It’s Always My Last Day

This past Friday, I said goodbye to a Scrum Master. They were contracting at the same company I was and found a different opportunity. During one of our conversations, I asked, “So, did is there any transition?” Their response was a laughing, “No.” But what does a transition look like for someone that coaches teams?

Highly Dispensable

There is some age-old advice in the corporate workplace around making oneself indispensable. The idea that you become so critical to success that there is no chance of you losing your job or position.

I was reading an article just today about how to convert an existing salary job into a contracting one, and the first bit of advice was to become indispensable. From there, it is easy to resign and then sign a contracting deal. I believe that plan will work quite often but doesn’t work in the spirit of being a coach or builder of teams.

See, when we become indispensable, we put ourselves on a critical path. Our presence makes or breaks the teams, projects, products, and so on. If that’s what I’m doing, then I’m not coaching, I’m contributing. If that is what I’ve done, then I have to transition.

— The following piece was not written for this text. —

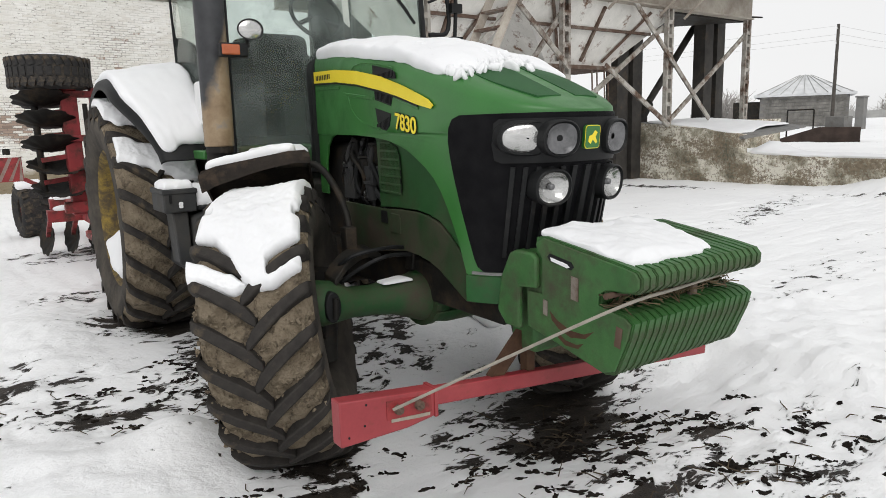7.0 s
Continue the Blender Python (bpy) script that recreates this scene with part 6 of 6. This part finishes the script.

My approach is to flip that around entirely and approach my engagement as though every day is my last one. If I had to leave on any day, there would be almost nothing to wrap up or hand over.

My Desk

Let’s bring a practical example. Sometimes I’m assigned a desk, and sometimes I’m not. When I join a group, wherever I set up shop, I rarely use the drawers or hang things. My desk will never have decorations or ornamentation.

I’ll be able to move to any location within a few minutes and continue my work without worry. The desk example seems silly, but it’s one example of remaining unanchored.

Collaborating

I was asked to build a strategic roadmap for technical excellence. I love to do this kind of work. The problem is that by agreeing to own it, now I have to transition it. Also, by owning the task, I’m contributing instead of coaching.

The key here is to collaborate.

So I work quickly to find people around me, tell them what the challenge is, and we begin to work on it together.

Now this group knows the direction and what the ask is. If I have to vanish the work can continue.

Capabilities

All those pesky Scrum events need to be put on calendars and facilitated by someone, and if I set that all up, then I own that too. When I work with teams, I have them set up the events in the calendars.

When it comes to facilitation, I find someone who has an appetite for that work, and I invite them to shadow and pair with me.

Now I own nothing, and the team is taking more and more responsibilities for their process and work while also growing their capabilities to do so.

If I had to leave today, they could continue.

It’s Always My Last Day

I work strangely in that I try never to let myself become a bottleneck or in the critical path for success. I work to build up the people around me, grow their sense of responsibilities and capabilities so that they benefit from the work instead of me handing something over.

That means I am organizationally homeless. Ready to move wherever the next challenge is, unanchored.

I recently had to end my coaching engagement with seven teams. There was no need for a transition and no need for a new coach. They had the capabilities built in and were sharing the responsibilities.

I picked up my bag and went to my new challenge. If you’re there to coach, coach like it’s your last day.